🟠Welcome to the dark side of Web3 customer support. Hackers bribed Indian-based Coinbase contractors and got access to sensitive user data—names, emails, phone numbers, masked bank info, and even ID photos. The prize? A fat ransom demand of $20M.
🟠#coinbase didn’t flinch. Instead of paying, they fired the compromised agents, reported the attack to law enforcement, and offered a reverse bounty: $20M for info leading to the hackers’ arrest.
🟠The damage? Less than 1% of users compromised—but the fallout is real. Coinbase expects to shell out $180M to $400M in reimbursements, fraud protection, and legal cleanup. And yes, its stock dipped hard right before they’re due to enter the S&P 500.

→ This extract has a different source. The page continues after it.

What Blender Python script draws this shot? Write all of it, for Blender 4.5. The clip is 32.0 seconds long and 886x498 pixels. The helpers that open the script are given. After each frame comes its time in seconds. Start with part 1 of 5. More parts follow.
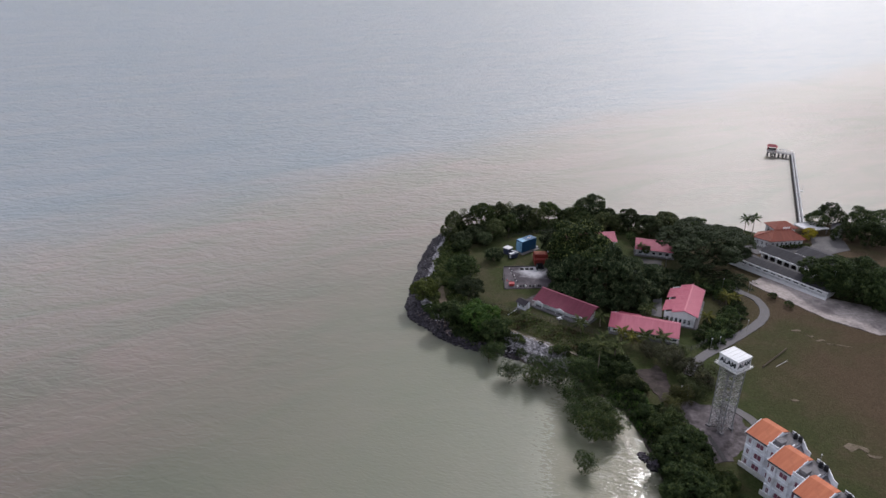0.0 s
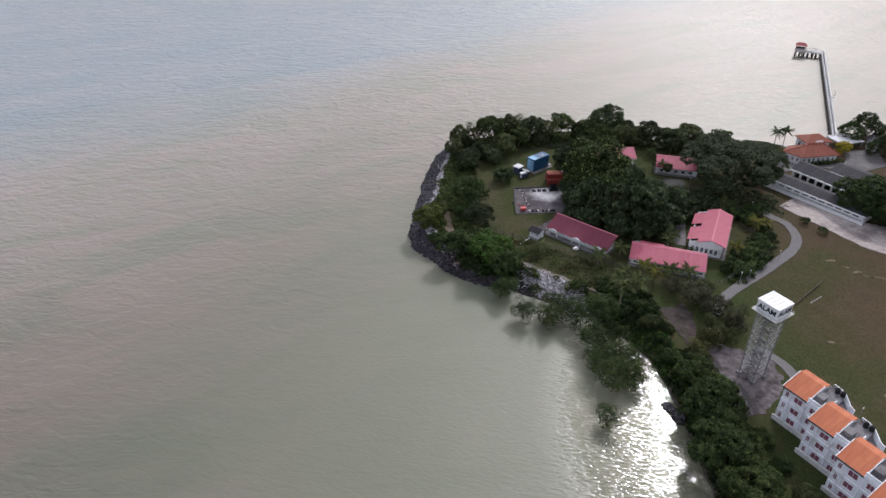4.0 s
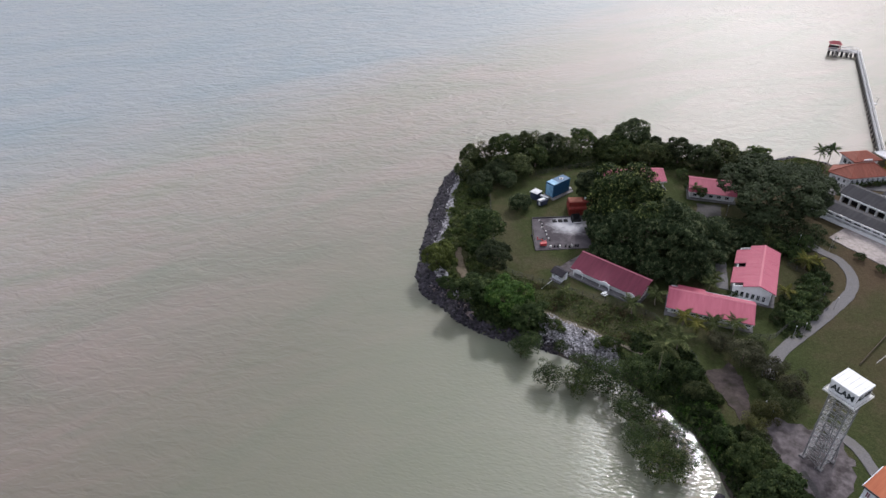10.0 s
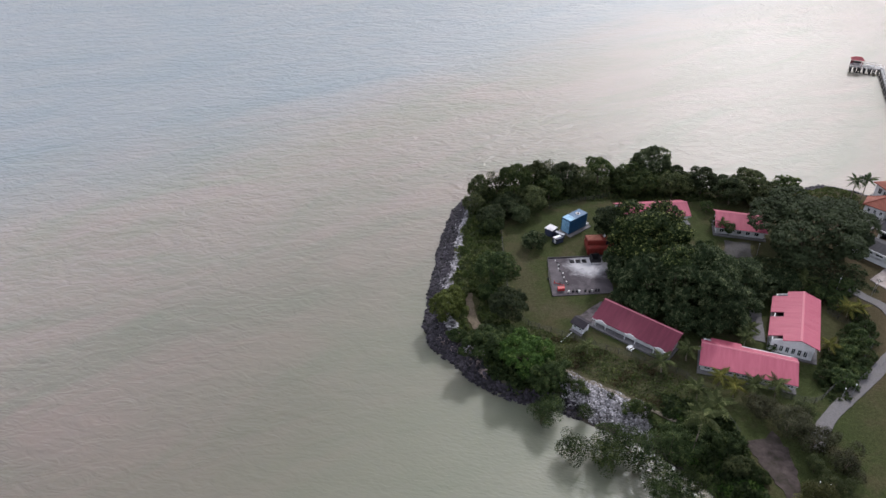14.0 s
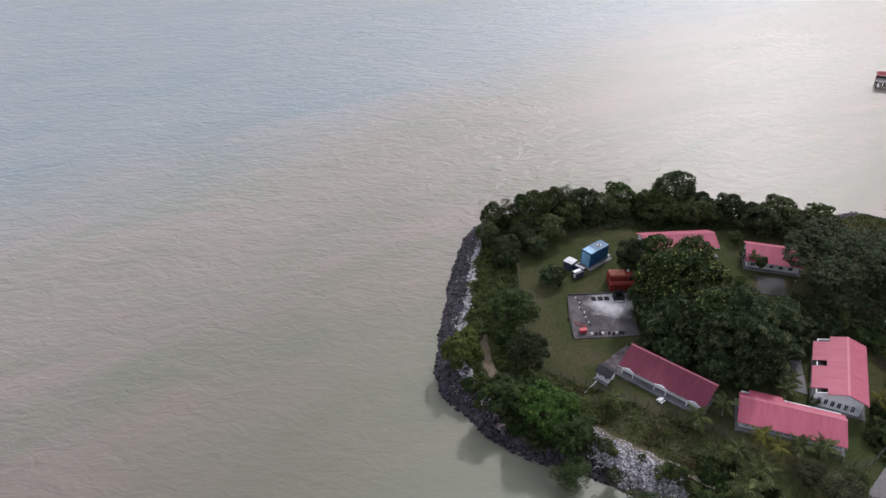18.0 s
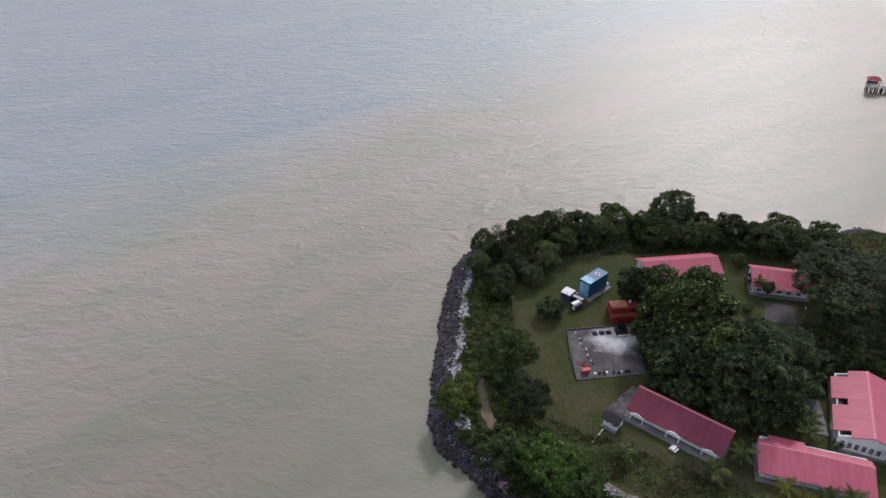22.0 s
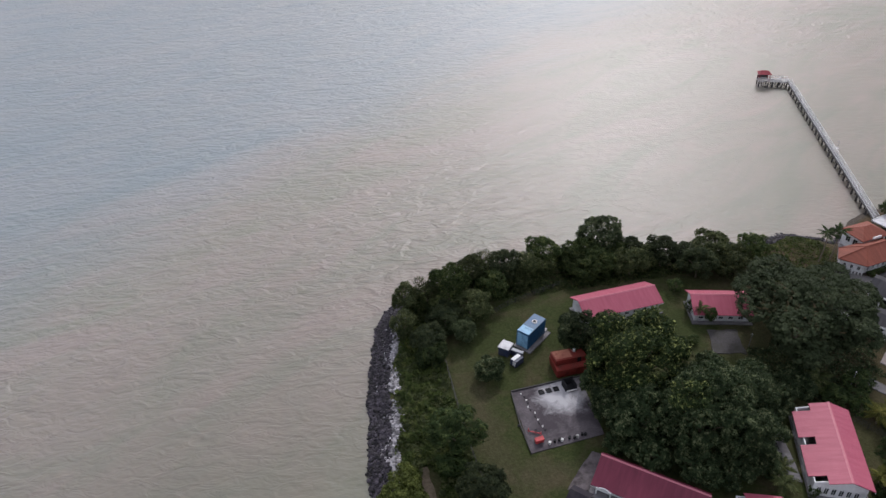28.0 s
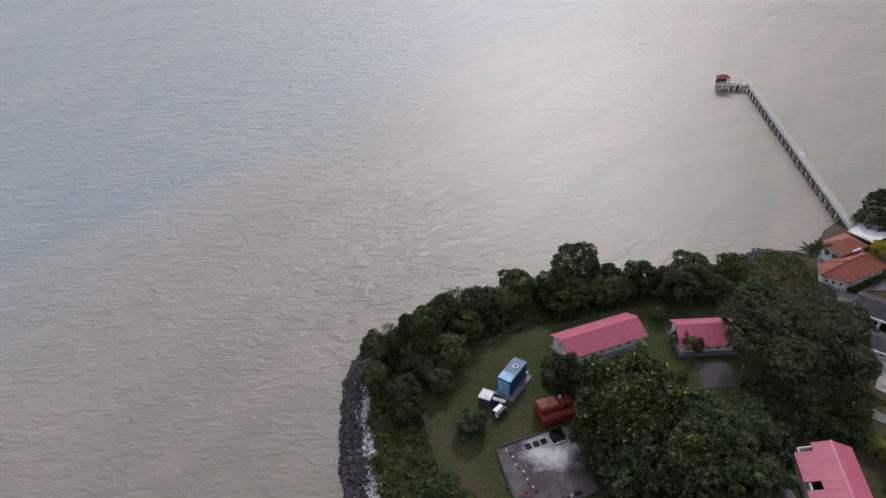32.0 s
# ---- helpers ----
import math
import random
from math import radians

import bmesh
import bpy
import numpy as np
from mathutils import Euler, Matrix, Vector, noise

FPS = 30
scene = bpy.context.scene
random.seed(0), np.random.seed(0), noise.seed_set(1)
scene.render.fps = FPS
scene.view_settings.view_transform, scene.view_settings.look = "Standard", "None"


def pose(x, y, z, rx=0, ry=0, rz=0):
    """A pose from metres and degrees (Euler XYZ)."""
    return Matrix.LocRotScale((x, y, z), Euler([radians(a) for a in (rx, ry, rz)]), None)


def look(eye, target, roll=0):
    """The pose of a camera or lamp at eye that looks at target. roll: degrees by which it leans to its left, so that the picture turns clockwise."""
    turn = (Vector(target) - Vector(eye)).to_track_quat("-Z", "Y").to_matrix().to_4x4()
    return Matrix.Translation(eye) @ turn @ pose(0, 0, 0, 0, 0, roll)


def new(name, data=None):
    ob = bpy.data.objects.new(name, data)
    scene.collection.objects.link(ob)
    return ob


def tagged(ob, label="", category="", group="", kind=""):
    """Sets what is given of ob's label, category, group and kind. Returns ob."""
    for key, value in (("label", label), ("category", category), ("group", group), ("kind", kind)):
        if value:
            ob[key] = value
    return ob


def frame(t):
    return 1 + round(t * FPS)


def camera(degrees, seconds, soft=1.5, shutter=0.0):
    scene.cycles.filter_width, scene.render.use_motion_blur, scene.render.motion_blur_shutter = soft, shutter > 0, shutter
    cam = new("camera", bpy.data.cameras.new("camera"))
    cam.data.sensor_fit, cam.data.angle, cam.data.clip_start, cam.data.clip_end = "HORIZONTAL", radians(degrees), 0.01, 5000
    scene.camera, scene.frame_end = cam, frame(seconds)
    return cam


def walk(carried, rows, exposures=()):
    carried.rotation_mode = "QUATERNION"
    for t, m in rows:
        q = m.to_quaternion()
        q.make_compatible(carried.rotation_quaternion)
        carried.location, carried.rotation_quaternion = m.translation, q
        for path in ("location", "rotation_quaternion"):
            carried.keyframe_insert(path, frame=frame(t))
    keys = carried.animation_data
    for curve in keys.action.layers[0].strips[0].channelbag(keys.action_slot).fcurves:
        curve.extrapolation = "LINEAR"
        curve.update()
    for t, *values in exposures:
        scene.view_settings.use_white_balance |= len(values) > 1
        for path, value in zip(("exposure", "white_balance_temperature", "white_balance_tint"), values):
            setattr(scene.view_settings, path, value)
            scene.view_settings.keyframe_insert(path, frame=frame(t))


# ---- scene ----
cam = camera(65.70, 32.0)
# seconds, place, yaw to the left, pitch up, roll
PATH = [
    (0.0, 0.00, 0.00, 95.73, 0.001, -24.158, 1.070),
    (0.5, -0.32, 2.27, 95.66, -0.061, -25.588, 1.073),
    (1.0, -0.76, 4.32, 95.92, -0.133, -27.164, 1.039),
    (1.5, -1.18, 6.35, 96.01, -0.182, -28.687, 1.047),
    (2.0, -1.39, 8.57, 96.15, -0.170, -30.229, 0.966),
    (2.5, -1.70, 10.93, 96.02, -0.255, -31.794, 1.077),
    (3.0, -1.96, 13.41, 96.07, -0.347, -32.855, 1.072),
    (3.5, -2.09, 15.62, 96.09, -0.356, -32.991, 0.998),
    (5.5, -2.89, 23.57, 96.59, -0.298, -32.899, 0.851),
    (6.0, -3.09, 25.41, 96.83, -0.259, -32.885, 0.799),
    (6.5, -3.42, 27.21, 97.05, -0.286, -32.913, 0.736),
    (7.0, -3.71, 29.21, 97.19, -0.291, -32.898, 0.739),
    (7.5, -3.83, 31.25, 97.06, -0.308, -32.967, 0.791),
    (8.0, -3.86, 33.39, 96.94, -0.267, -33.606, 0.658),
    (8.5, -3.97, 35.68, 96.98, -0.244, -34.326, 0.644),
    (9.0, -3.94, 37.62, 97.11, -0.098, -34.383, 0.465),
    (9.5, -4.02, 39.84, 97.03, -0.110, -34.351, 0.431),
    (10.0, -4.10, 41.77, 97.05, -0.010, -34.322, 0.435),
    (10.5, -4.27, 43.79, 97.33, 0.057, -34.286, 0.285),
    (11.0, -4.35, 45.66, 97.37, 0.115, -34.198, 0.169),
    (11.5, -4.53, 47.79, 97.29, 0.134, -34.140, 0.204),
    (12.0, -4.76, 49.77, 97.24, 0.146, -34.144, 0.321),
    (12.5, -4.98, 51.97, 97.21, 0.140, -34.036, 0.164),
    (13.0, -5.27, 54.16, 97.23, 0.127, -34.030, 0.211),
    (13.5, -5.83, 56.26, 97.42, -0.005, -34.014, 0.129),
    (14.0, -6.25, 58.10, 97.48, -0.026, -34.043, 0.247),
    (14.5, -6.22, 59.91, 97.72, 0.175, -34.038, 0.111),
    (16.5, -7.77, 66.80, 97.54, 0.121, -33.939, 0.346),
    (17.0, -8.13, 68.43, 97.74, 0.133, -33.986, 0.401),
    (17.5, -8.35, 70.00, 97.72, 0.183, -33.953, 0.325),
    (18.0, -8.69, 71.71, 97.50, 0.132, -33.911, 0.428),
    (18.5, -9.09, 73.15, 97.49, 0.085, -33.879, 0.436),
    (19.0, -9.23, 74.55, 97.14, 0.206, -33.729, 0.470),
    (19.5, -9.69, 76.36, 97.15, 0.079, -33.799, 0.507),
    (20.0, -10.12, 77.96, 97.90, 0.080, -33.912, 0.323),
    (20.5, -10.17, 79.72, 97.94, 0.222, -33.960, 0.243),
    (21.0, -10.42, 81.15, 98.03, 0.067, -33.929, 0.234),
    (21.5, -10.51, 82.77, 97.89, -1.903, -33.840, -0.027),
    (22.0, -10.47, 84.37, 97.65, -1.788, -33.808, 0.037),
    (22.5, -10.52, 85.84, 97.62, -3.353, -33.697, -0.175),
    (23.0, -10.74, 87.49, 97.59, -4.013, -33.677, -0.280),
    (23.5, -10.62, 89.29, 97.59, -6.645, -33.704, -0.443),
    (24.0, -11.11, 91.41, 97.35, -8.749, -33.761, -0.402),
    (24.5, -11.42, 93.29, 97.37, -8.798, -33.771, -0.347),
    (25.0, -11.57, 94.88, 97.60, -8.800, -33.793, -0.381),
    (25.5, -11.70, 96.77, 97.54, -8.830, -33.790, -0.353),
    (27.5, -11.51, 103.53, 98.08, -11.126, -33.777, -0.778),
    (28.0, -11.60, 105.27, 98.15, -11.373, -33.725, -0.798),
    (28.5, -11.47, 106.89, 98.31, -11.347, -33.768, -0.841),
    (29.0, -11.52, 108.45, 98.42, -11.395, -33.782, -0.852),
    (29.5, -11.46, 110.84, 98.53, -11.412, -33.761, -0.881),
    (30.0, -11.20, 112.82, 98.85, -11.274, -33.652, -1.084),
    (30.5, -10.75, 113.82, 98.90, -11.768, -33.597, -1.297),
    (31.0, -10.72, 115.44, 99.01, -15.442, -33.704, -1.492),
    (31.5, -10.90, 117.28, 99.02, -15.635, -33.769, -1.334),
    (32.0, -10.60, 118.86, 99.23, -15.572, -33.738, -1.493),
]
walk(cam, [(t, pose(x, y, z, 90 + pitch, 0, yaw) @ pose(0, 0, 0, 0, 0, roll)) for t, x, y, z, yaw, pitch, roll in PATH], [(0.0, -0.10, 6080, 13), (1.5, 0.0, 6090, 12), (3.0, 0.13, 6090, 12), (7.0, 0.21, 6080, 11), (14.0, 0.25, 6100, 11), (20.0, 0.12, 6110, 11), (26.0, 0.0, 6120, 12), (32.0, -0.12, 6110, 12)])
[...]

🟠The kicker? Victims got calls pretending to be from Coinbase. #scammers had their data and told them to "verify" info or move funds to a fake "self-custody wallet." One hacker bragged: “We made $7M today.”
🟠Meanwhile, regulators are circling. The SEC is probing Coinbase (again), this time over allegedly inflated user stats from their IPO era.
💭 Lesson? OPSEC isn’t just on-chain. Vet your support vendors like your validators. And never trust a DM asking for your seed. Coinbase survived this round. But the bigger question: who’s next?